Speaker 1:And it's that simple Like. You can go to court and try your hardest, but in these situations they rely on the evidence and the evidence is normally written or recorded or photographed. That is the evidence and it is incredibly simple to say. We reached out to the tenants following the routine and wrote an email that said thank you for looking after your house so well. We confirm that you did not report any maintenance at this routine inspection or you were not home or anything like that. If you do have maintenance to report, please respond to this email. If they had done that, that is a very simple process to add, which we do in-house. It is simple to say that the owner would have had a chance and the owner got $2,000, no $200 out of a $1,800 claim, and the toilet was later replaced.

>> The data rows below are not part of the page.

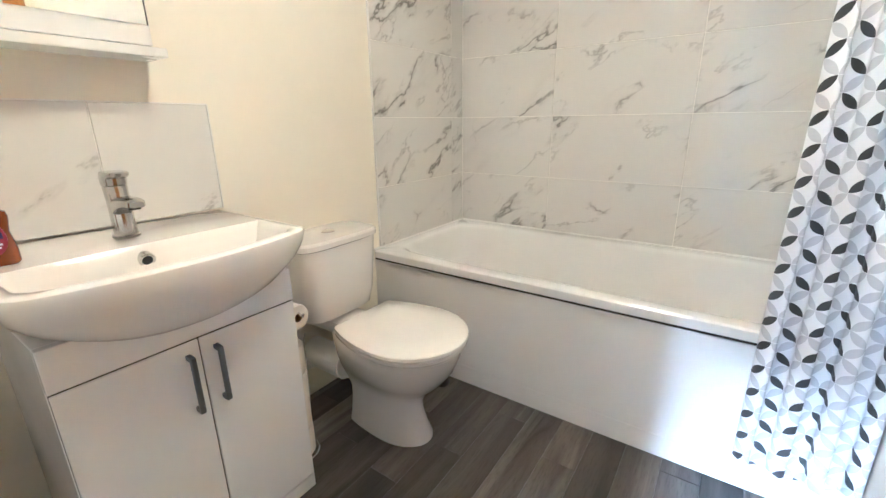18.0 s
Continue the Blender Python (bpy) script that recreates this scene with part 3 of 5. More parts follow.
# ---- windows ----
def window(name, m, w, h, panes, reveal, label, vents=()):
    """A uPVC casement window seen from inside: x along the wall, y outward, z up from the sill. panes: (from, to, sash?, open degrees, hinge side)."""
    win = thing(name, label, "window", m, kind="structure")
    f, d = 0.050, 0.065
    bm = bmesh.new()
    box(bm, 0, 0, 0, w, d, f, 0.004, 1)
    box(bm, 0, 0, h - f, w, d, h, 0.004, 1)
    box(bm, 0, 0.0005, f, f, d - 0.0005, h - f, 0.004, 1)
    box(bm, w - f, 0.0005, f, w, d - 0.0005, h - f, 0.004, 1)
    for a, b, *_ in panes[:-1]:
        box(bm, b - f / 2, 0.0008, f - 0.002, b + f / 2, d - 0.0008, h - f + 0.002, 0.004, 1)
    part("window_frame", bm, UPVC, win)
    for a, b, sash, angle, side in panes:
        x0 = a + (f if a == 0 else f / 2)
        x1 = b - (f if b == w else f / 2)
        z0, z1 = f, h - f
        owner = win
        g = 0.0
        if sash:
            s = 0.042
            hx = x0 if side < 0 else x1
            sm = bmesh.new()
            lo, hi = x0 - 0.010 - hx, x1 + 0.010 - hx
            y0, y1 = -0.014 + 0.03, 0.05 + 0.022
            for q in ((lo, z0 - 0.01, hi, z0 + s), (lo, z1 - s, hi, z1 + 0.01), (lo, z0 + s, lo + s + 0.01, z1 - s), (hi - s - 0.01, z0 + s, hi, z1 - s)):
                box(sm, q[0], y0 - 0.026, q[1], q[2], y1, q[3], 0.005, 1)
            owner = part("sash", sm, UPVC, win, "white uPVC opening casement")
            owner.location = (hx, -0.008, 0)
            owner.rotation_euler = (0, 0, radians(angle))
            gx0, gx1, gz0, gz1 = lo + s + 0.008, hi - s - 0.008, z0 + s - 0.002, z1 - s + 0.002
            hz = (z0 + z1) / 2
            ex = (gx1 + 0.02) if side < 0 else (gx0 - 0.02)
            part("window_handle", box(boxed(ex - 0.009, y0 - 0.036, hz - 0.035, ex + 0.009, y0 - 0.026, hz + 0.02, bevel=0.003), ex - 0.007, y0 - 0.055, hz - 0.085, ex + 0.007, y0 - 0.040, hz + 0.008, 0.004, 1), PLASTIC_WHITE, owner, "white window handle")
            gy = 0.03
        else:
            gx0, gx1, gz0, gz1, gy = x0, x1, z0, z1, 0.028
        pane = part("pane", boxed(gx0, gy, gz0, gx1, gy + 0.006, gz1), GLASS, owner, "clear glass")
        pane.visible_shadow = False
        seal = bmesh.new()
        for q in ((gx0, gz0, gx1, gz0 + 0.008), (gx0, gz1 - 0.008, gx1, gz1), (gx0, gz0 + 0.008, gx0 + 0.008, gz1 - 0.008), (gx1 - 0.008, gz0 + 0.008, gx1, gz1 - 0.008)):
            box(seal, q[0], gy - 0.006, q[1], q[2], gy - 0.0005, q[3])
        part("seal", seal, RUBBER, owner, "black rubber glazing seal")
        zm = (gz0 + gz1) / 2
        part("glazing_bar", boxed(gx0 + 0.001, gy - 0.012, zm - 0.010, gx1 - 0.001, gy + 0.018, zm + 0.010, bevel=0.003, seg=1), UPVC, owner)
    for a, b, mat in vents:
        v = part("trickle_vent", boxed(a, -0.014, h - 0.040, b, 0.0, h - 0.018, bevel=0.004), UPVC, win, "slotted trickle vent")
        if mat is DARK_GAP:
            for k in range(3):
                q = (b - a - 0.02) / 3
                part("slot", boxed(a + 0.012 + k * q, -0.0155, h - 0.034, a + 0.006 + (k + 1) * q, -0.0135, h - 0.023), DARK_GAP, v)
    part("window_sill", boxed(-0.055, -reveal - 0.038, -0.028, w + 0.055, -reveal - 0.001, 0.0, bevel=0.006), GLOSS, win, "white painted window board with rounded nose")
    part("sill_board", boxed(0.001, -reveal - 0.002, -0.0275, w - 0.001, 0.0, -0.0008), GLOSS, win)
    part("outer_sill", boxed(0.0, 0.066, -0.028, w, 0.19, 0.012, bevel=0.004), UPVC, win)
    return win


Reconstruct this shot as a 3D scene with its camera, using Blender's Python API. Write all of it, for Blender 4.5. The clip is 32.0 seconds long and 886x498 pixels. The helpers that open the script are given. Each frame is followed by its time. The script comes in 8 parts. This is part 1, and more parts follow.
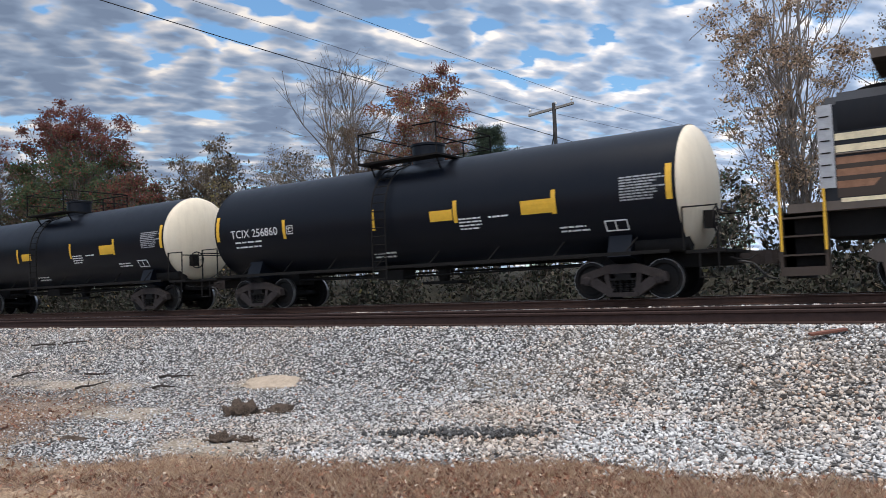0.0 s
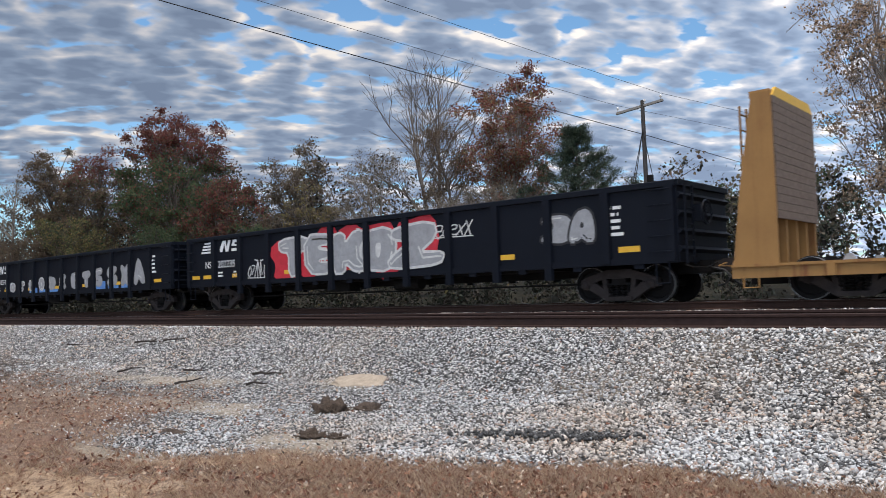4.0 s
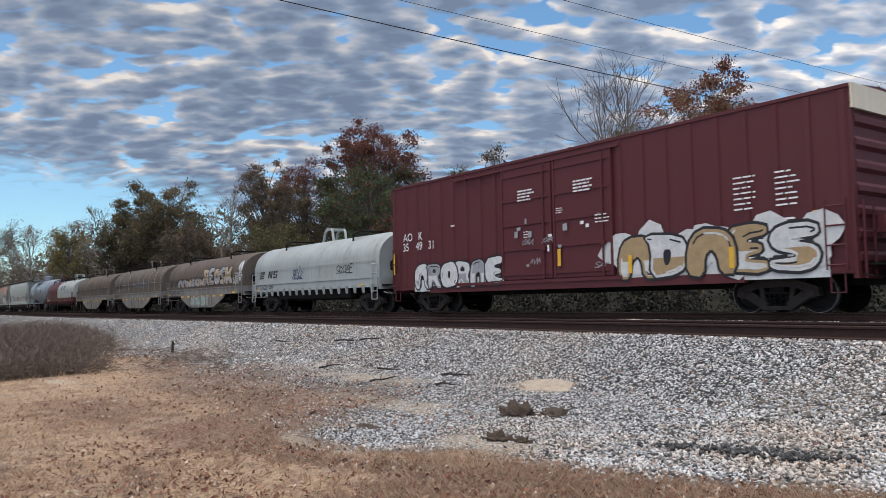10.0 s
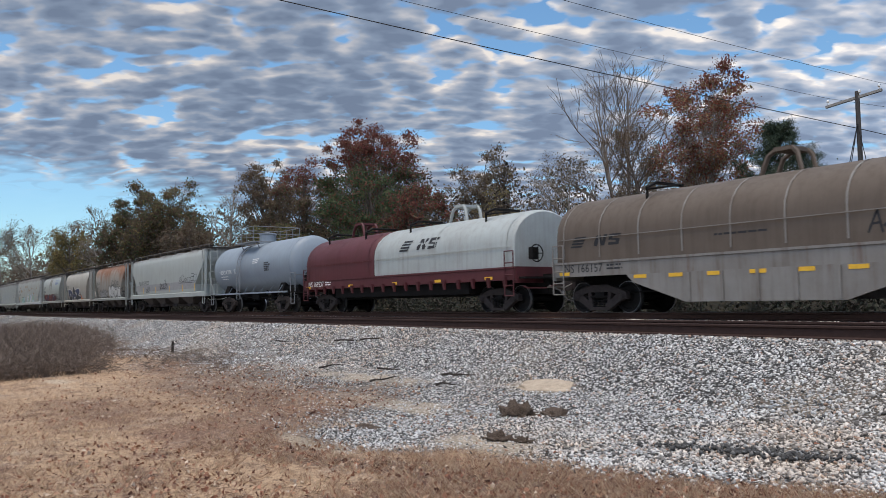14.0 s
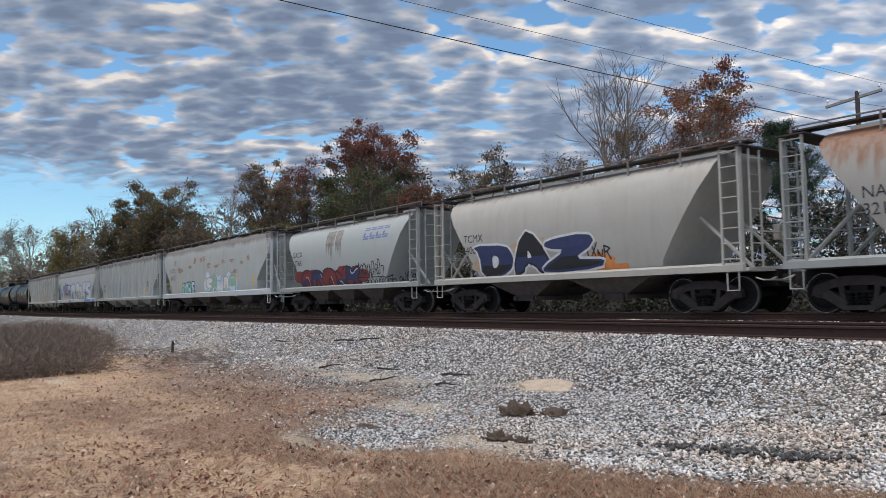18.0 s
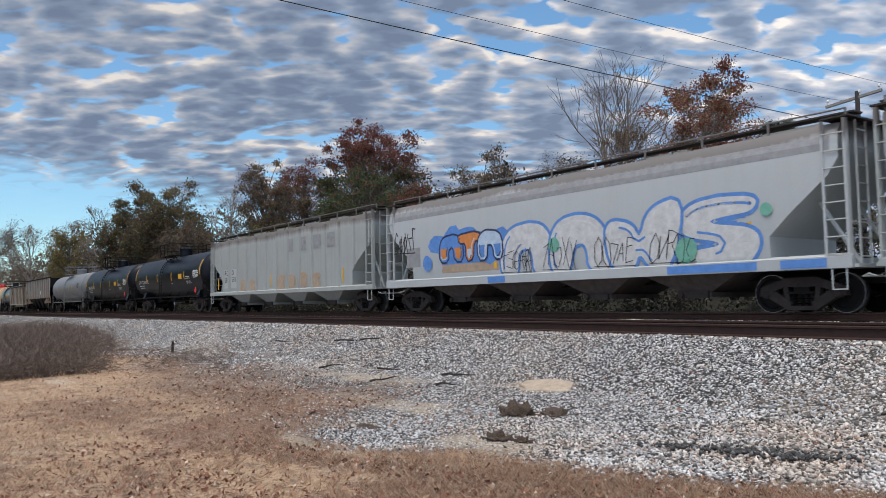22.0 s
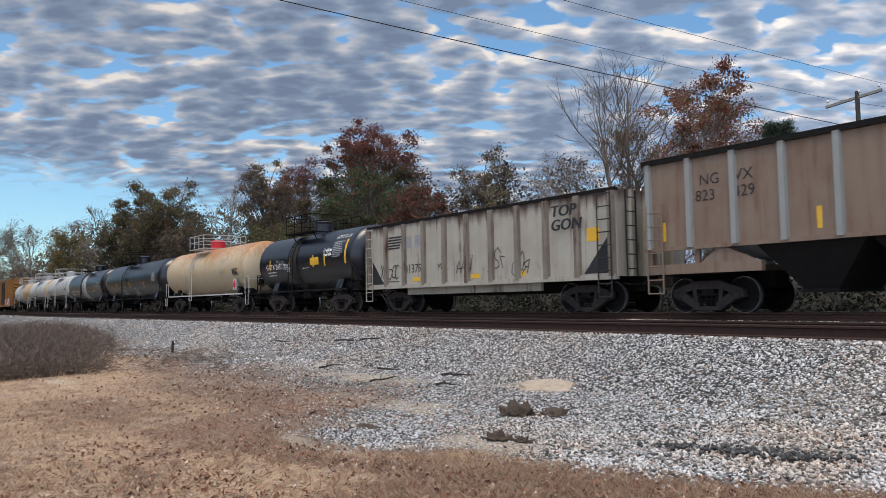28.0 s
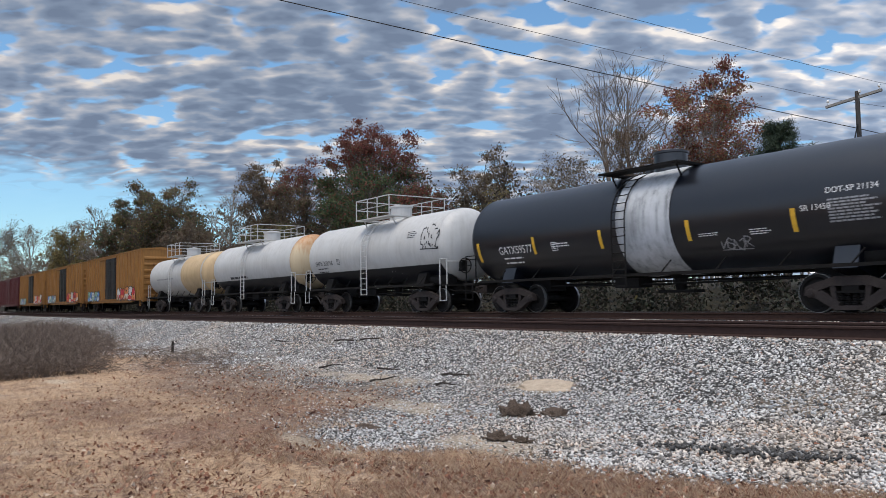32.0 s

Speaker 1:Do you believe that this agency worked in favour of the owner? And I will be honest, there is a part of it where I do believe they did, and that is by going to QCAT Further these Matters, compiling evidence. There is also very much the possibility that the tenant didn't report it at the routine. But what are your processes in place where you require the evidence? What are your processes following from routines where tenants are or are not home, where maintenance is or is not recorded and reported? You can't just rely on tenants reporting maintenance in writing. You need to be ahead of them, be ahead of the game, and that is my five cents. What do you guys think? And do I need to do another episode just like this?